» EXERCISE TASK
Pull out every line with the word "Continue" from the entries below.

» PROVIDED RECORDS
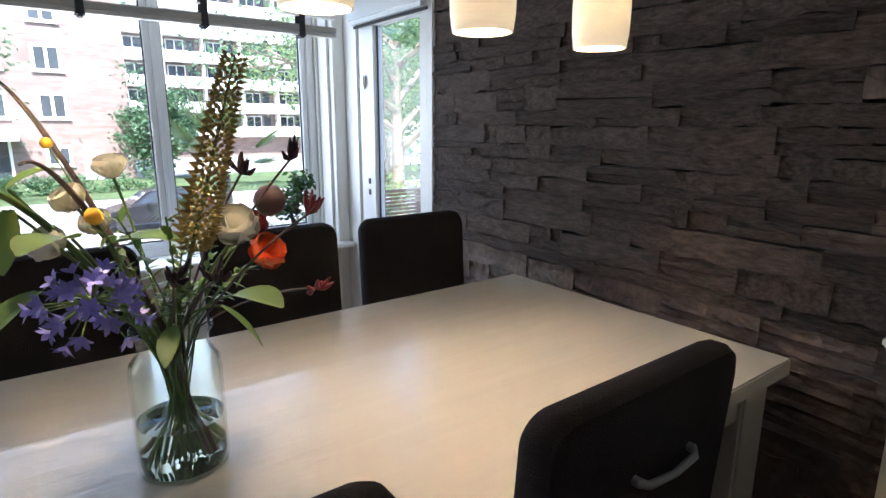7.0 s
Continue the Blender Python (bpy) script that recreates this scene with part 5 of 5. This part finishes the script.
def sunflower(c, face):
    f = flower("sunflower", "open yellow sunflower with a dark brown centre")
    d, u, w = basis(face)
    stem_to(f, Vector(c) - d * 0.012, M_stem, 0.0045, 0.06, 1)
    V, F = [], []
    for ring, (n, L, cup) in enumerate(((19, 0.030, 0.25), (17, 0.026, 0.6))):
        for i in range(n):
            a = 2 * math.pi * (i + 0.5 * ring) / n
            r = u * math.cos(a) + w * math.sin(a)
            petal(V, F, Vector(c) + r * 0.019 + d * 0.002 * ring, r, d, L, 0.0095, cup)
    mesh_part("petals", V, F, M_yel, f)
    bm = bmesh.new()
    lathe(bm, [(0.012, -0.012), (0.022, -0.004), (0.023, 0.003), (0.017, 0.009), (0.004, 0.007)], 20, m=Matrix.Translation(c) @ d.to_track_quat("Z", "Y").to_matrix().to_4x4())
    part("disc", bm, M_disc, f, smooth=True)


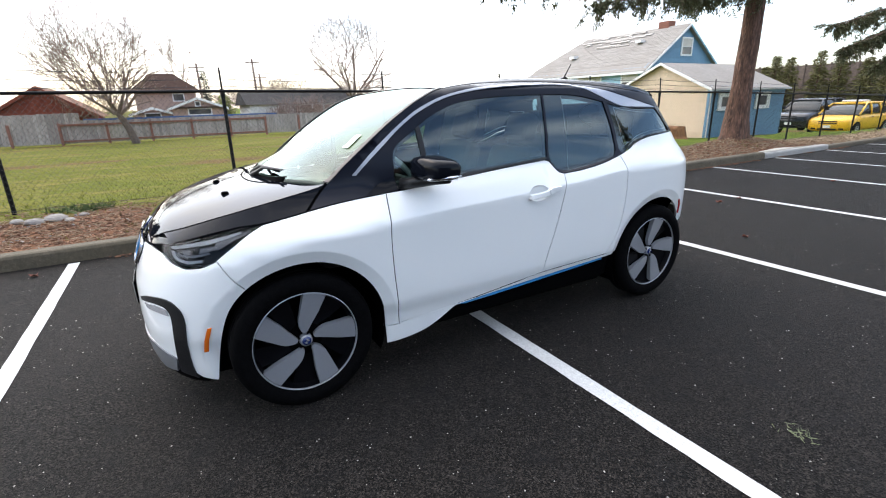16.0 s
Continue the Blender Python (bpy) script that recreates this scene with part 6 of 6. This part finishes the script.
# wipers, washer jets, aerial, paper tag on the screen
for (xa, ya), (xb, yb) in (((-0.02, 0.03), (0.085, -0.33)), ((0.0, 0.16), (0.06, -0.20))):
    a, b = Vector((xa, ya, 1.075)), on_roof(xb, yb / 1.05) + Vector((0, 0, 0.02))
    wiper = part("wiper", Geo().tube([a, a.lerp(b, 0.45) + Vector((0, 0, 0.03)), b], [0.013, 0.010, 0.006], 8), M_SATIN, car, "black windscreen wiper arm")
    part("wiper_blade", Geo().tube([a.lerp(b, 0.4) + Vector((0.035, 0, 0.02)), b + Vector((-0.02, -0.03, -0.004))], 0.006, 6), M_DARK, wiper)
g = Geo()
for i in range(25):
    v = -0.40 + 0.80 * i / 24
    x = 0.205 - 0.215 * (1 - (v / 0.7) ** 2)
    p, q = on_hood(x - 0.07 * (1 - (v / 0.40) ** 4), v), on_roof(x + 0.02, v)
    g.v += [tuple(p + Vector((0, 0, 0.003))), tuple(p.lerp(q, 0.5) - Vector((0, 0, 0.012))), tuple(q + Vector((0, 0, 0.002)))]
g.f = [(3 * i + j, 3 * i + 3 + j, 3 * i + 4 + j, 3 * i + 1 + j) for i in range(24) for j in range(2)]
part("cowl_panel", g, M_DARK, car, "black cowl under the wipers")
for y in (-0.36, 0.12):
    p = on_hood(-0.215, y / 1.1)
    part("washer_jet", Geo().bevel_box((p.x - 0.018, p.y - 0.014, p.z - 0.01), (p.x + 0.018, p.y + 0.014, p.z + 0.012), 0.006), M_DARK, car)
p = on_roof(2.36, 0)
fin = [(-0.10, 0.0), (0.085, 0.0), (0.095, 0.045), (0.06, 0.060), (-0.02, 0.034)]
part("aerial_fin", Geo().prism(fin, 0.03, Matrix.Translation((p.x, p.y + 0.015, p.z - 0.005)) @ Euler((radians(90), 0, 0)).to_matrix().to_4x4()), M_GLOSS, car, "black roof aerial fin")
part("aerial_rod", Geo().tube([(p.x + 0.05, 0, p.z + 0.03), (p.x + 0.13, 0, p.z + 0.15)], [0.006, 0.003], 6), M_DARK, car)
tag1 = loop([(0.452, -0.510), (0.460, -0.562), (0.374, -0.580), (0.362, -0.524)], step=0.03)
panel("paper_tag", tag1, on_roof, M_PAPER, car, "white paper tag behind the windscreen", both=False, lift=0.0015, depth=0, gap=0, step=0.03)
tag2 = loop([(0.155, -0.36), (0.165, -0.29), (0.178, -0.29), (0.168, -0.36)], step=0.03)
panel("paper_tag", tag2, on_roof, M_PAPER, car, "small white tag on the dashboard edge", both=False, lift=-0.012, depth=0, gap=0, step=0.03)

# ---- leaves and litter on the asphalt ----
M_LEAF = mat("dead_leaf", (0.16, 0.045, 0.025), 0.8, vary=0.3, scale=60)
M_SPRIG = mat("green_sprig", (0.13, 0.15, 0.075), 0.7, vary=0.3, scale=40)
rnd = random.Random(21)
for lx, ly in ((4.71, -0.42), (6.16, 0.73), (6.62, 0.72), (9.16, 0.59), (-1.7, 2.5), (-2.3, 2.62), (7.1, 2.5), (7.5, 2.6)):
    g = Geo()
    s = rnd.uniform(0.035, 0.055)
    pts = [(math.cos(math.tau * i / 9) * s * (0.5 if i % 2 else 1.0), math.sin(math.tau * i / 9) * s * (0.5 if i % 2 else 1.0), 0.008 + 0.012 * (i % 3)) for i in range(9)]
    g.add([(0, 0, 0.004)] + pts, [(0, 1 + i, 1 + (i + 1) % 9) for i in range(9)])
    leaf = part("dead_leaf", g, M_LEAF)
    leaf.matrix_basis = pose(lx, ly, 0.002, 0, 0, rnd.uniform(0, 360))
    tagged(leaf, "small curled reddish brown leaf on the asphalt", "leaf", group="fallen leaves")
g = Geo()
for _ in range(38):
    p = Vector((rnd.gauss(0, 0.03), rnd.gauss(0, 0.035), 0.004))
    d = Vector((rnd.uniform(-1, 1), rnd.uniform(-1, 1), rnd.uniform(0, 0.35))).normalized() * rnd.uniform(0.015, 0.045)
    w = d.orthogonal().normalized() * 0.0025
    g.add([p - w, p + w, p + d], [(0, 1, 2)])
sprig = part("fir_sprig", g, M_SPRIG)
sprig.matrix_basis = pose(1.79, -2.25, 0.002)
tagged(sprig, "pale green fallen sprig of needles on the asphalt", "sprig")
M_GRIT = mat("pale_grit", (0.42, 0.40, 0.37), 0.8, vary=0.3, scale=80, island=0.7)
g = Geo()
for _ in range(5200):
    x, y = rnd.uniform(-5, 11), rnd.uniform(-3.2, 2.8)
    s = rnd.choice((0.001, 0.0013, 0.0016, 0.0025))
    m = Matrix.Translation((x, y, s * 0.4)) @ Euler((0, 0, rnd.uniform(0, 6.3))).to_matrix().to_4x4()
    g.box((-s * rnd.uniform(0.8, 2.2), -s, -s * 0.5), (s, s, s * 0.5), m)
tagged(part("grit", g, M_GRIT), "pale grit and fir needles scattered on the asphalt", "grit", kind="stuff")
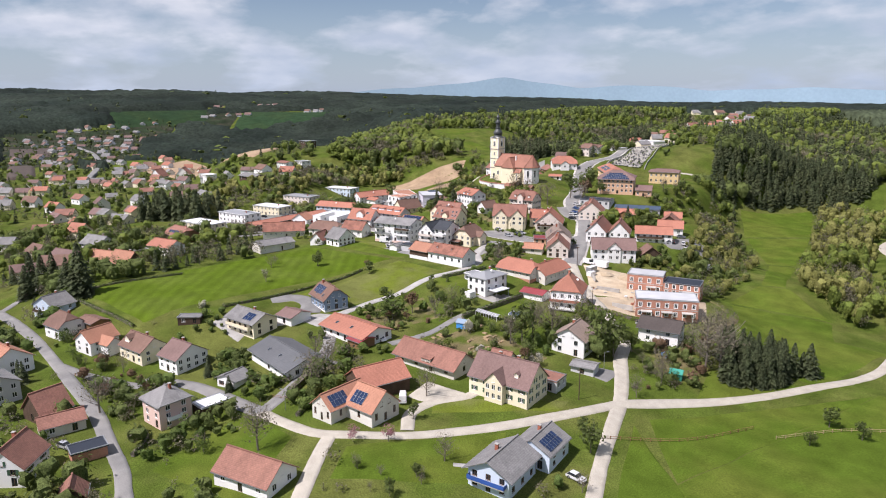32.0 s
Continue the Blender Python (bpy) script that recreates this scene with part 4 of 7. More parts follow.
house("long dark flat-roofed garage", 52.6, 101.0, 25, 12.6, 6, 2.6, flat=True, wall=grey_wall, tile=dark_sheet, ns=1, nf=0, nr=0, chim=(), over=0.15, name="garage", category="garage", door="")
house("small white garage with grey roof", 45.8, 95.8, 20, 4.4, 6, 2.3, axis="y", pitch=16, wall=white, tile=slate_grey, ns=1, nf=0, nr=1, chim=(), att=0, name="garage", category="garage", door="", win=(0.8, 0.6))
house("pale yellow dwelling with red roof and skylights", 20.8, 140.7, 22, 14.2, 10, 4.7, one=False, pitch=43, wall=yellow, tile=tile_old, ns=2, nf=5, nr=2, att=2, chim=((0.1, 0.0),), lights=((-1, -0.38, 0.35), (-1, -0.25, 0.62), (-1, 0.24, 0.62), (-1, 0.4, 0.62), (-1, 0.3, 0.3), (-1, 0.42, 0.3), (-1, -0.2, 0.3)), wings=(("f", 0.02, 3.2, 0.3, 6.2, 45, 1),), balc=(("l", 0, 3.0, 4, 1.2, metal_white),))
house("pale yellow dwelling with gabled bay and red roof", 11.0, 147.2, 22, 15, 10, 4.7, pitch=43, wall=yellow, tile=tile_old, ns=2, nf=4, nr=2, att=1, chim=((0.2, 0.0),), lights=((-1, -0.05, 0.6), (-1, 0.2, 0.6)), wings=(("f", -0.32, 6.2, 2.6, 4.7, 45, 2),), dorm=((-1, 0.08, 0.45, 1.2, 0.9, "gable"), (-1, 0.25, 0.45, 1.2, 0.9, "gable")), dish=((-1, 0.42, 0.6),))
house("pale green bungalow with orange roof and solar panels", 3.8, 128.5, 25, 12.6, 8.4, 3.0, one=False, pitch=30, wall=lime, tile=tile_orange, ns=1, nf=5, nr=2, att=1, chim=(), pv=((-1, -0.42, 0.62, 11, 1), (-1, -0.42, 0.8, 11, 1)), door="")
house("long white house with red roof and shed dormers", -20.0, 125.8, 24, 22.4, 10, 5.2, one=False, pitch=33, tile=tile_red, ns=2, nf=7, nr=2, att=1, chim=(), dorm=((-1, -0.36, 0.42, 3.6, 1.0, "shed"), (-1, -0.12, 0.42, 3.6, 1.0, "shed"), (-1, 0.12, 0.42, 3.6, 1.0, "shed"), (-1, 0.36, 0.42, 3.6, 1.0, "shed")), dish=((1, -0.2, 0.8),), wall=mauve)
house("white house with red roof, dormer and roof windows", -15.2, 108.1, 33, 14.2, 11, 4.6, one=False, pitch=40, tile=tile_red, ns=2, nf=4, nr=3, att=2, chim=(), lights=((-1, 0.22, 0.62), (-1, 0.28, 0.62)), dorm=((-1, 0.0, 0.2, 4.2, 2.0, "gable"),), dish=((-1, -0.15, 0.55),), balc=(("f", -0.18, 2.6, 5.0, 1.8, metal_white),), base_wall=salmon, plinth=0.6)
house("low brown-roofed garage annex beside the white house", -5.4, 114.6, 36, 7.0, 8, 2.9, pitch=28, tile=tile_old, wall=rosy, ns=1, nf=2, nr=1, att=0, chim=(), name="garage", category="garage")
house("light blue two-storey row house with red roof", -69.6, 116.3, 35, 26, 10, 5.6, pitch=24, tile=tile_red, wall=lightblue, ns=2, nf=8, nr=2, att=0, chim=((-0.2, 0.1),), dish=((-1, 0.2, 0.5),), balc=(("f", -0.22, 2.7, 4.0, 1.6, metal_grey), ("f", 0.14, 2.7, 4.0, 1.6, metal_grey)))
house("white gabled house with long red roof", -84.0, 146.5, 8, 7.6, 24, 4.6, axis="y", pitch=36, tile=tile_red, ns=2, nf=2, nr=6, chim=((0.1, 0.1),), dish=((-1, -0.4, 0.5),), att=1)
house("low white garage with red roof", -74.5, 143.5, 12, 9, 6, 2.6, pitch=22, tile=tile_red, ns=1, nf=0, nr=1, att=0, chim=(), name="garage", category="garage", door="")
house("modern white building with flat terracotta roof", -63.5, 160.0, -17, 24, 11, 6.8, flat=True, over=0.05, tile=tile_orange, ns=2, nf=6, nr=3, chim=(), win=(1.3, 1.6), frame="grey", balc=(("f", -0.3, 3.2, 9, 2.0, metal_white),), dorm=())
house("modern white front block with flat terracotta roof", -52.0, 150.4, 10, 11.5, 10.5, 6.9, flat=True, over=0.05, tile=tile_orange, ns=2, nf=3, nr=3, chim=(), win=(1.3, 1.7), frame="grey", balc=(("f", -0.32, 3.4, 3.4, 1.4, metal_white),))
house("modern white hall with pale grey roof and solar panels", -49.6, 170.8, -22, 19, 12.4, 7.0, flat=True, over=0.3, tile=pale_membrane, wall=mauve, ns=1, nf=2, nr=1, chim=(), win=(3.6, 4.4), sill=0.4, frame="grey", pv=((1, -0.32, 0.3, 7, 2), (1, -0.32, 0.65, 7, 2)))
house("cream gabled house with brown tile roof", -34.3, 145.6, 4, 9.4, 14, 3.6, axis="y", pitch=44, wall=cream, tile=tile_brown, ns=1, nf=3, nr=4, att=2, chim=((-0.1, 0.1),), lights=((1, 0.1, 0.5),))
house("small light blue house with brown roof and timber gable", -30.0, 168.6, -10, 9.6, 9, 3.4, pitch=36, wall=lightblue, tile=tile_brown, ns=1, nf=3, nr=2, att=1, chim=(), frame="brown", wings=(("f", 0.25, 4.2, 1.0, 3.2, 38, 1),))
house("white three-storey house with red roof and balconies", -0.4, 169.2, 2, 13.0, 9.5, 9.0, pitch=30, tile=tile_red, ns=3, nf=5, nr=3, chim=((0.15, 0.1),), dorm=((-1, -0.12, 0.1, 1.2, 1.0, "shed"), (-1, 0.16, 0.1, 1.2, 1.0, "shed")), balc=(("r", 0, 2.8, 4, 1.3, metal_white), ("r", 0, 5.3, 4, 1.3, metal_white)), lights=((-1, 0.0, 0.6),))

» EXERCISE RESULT
Continue the Blender Python (bpy) script that recreates this scene with part 5 of 5. This part finishes the script.
Continue the Blender Python (bpy) script that recreates this scene with part 6 of 6. This part finishes the script.
Continue the Blender Python (bpy) script that recreates this scene with part 4 of 7. More parts follow.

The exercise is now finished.